To be done. Reproduce every line of the material below, but drop the pictures.

Dataset extract.
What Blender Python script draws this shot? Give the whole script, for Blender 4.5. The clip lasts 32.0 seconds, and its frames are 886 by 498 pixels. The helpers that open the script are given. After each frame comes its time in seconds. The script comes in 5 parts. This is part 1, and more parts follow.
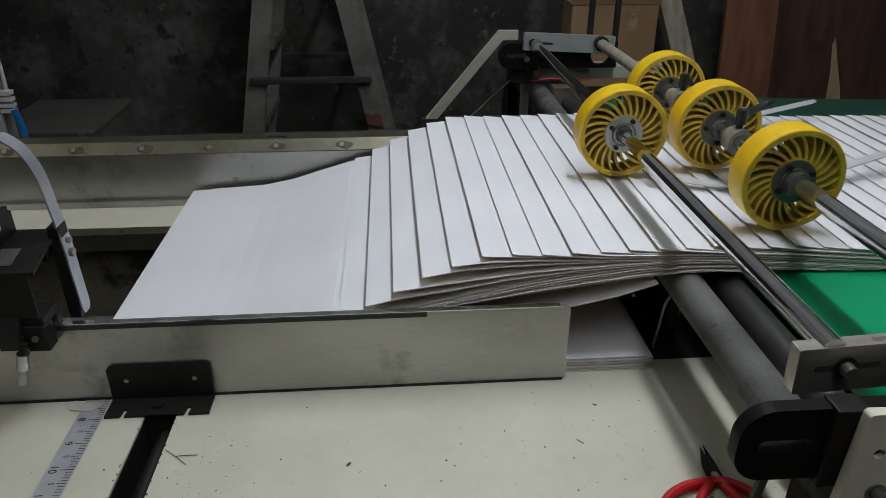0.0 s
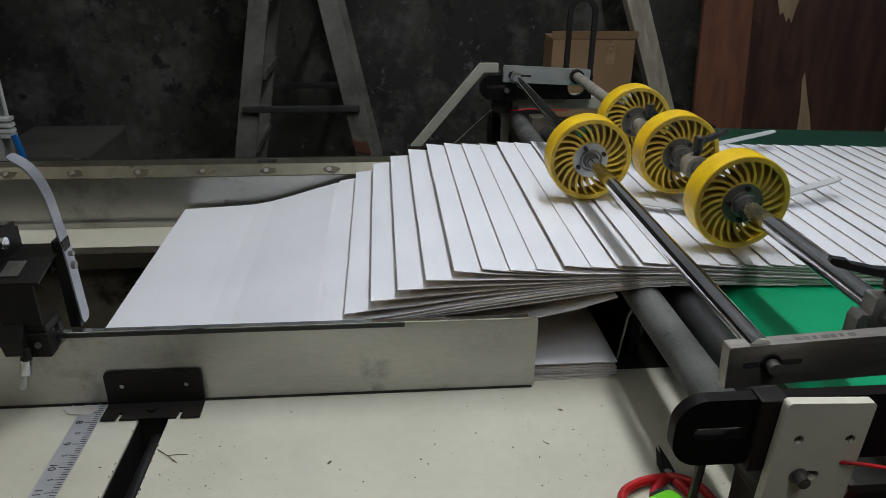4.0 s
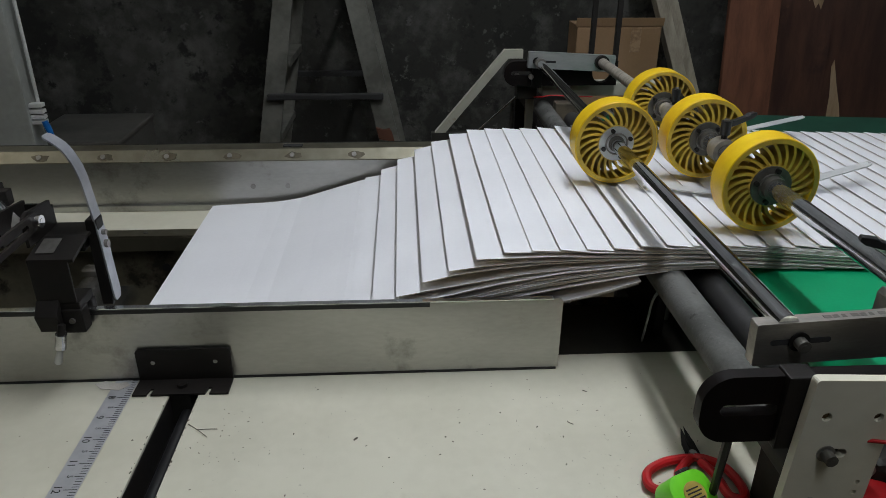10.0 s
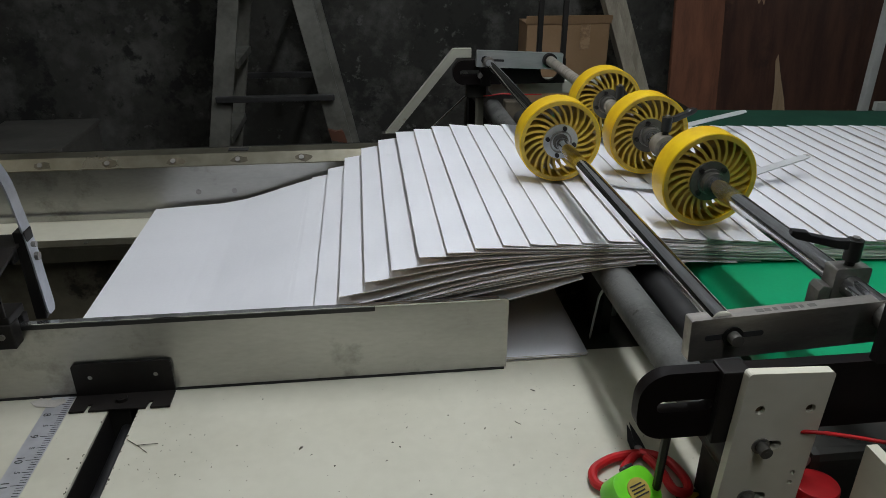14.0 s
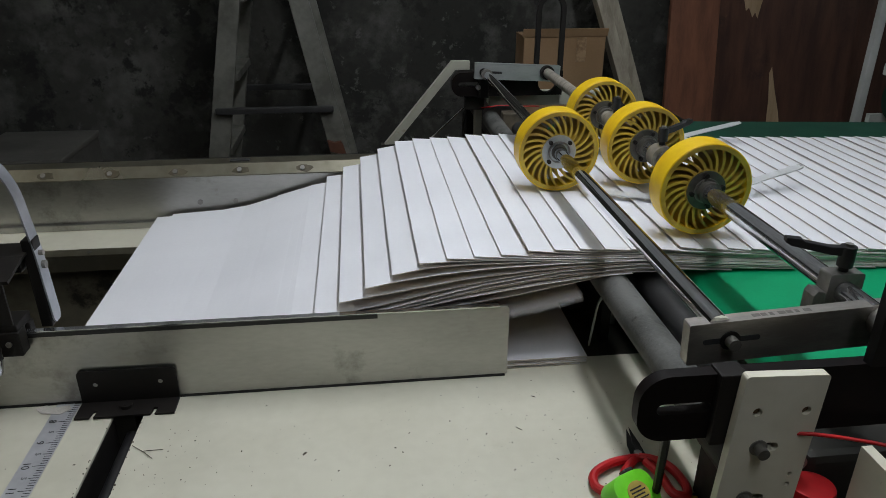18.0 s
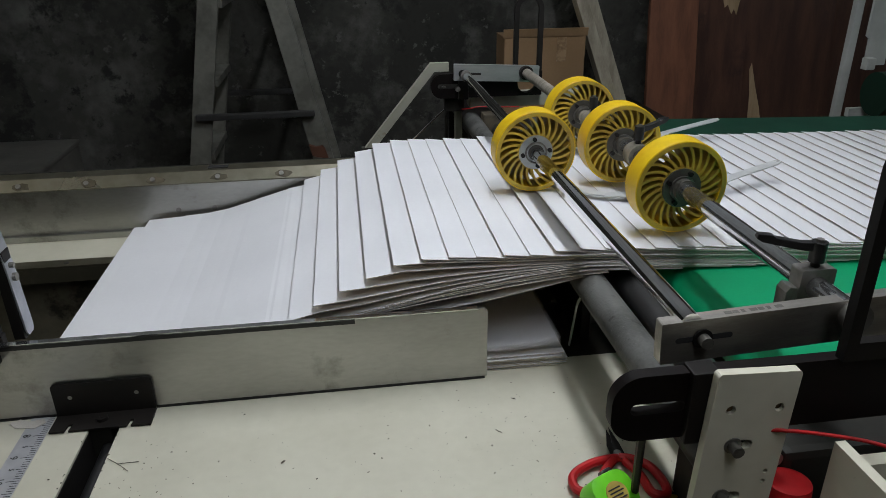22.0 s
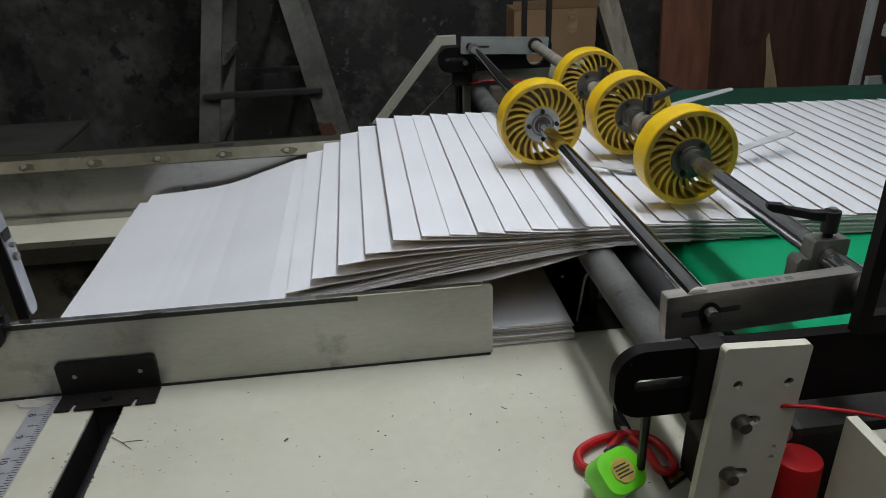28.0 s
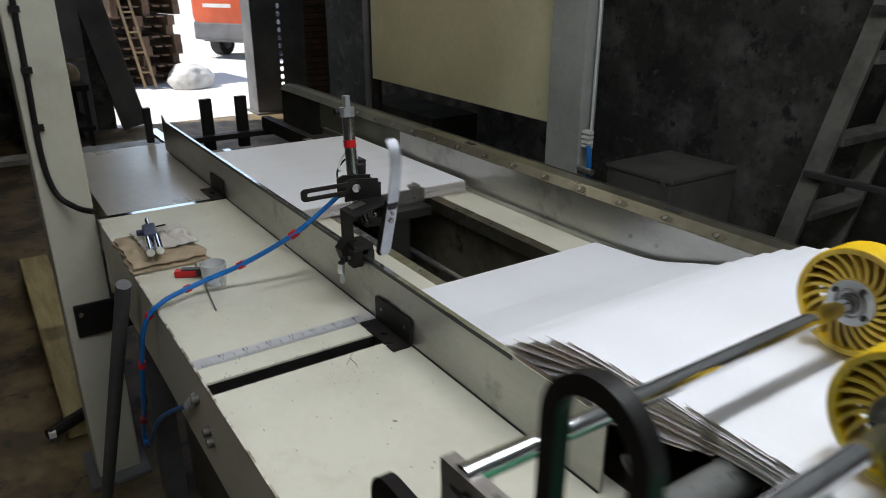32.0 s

Solved exercise.
What Blender Python script draws this shot? Give the whole script, for Blender 4.5. The clip lasts 32.0 seconds, and its frames are 886 by 498 pixels. The helpers that open the script are given. After each frame comes its time in seconds. The script comes in 5 parts. This is part 1, and more parts follow.
0.0 s
4.0 s
10.0 s
14.0 s
18.0 s
22.0 s
28.0 s
32.0 s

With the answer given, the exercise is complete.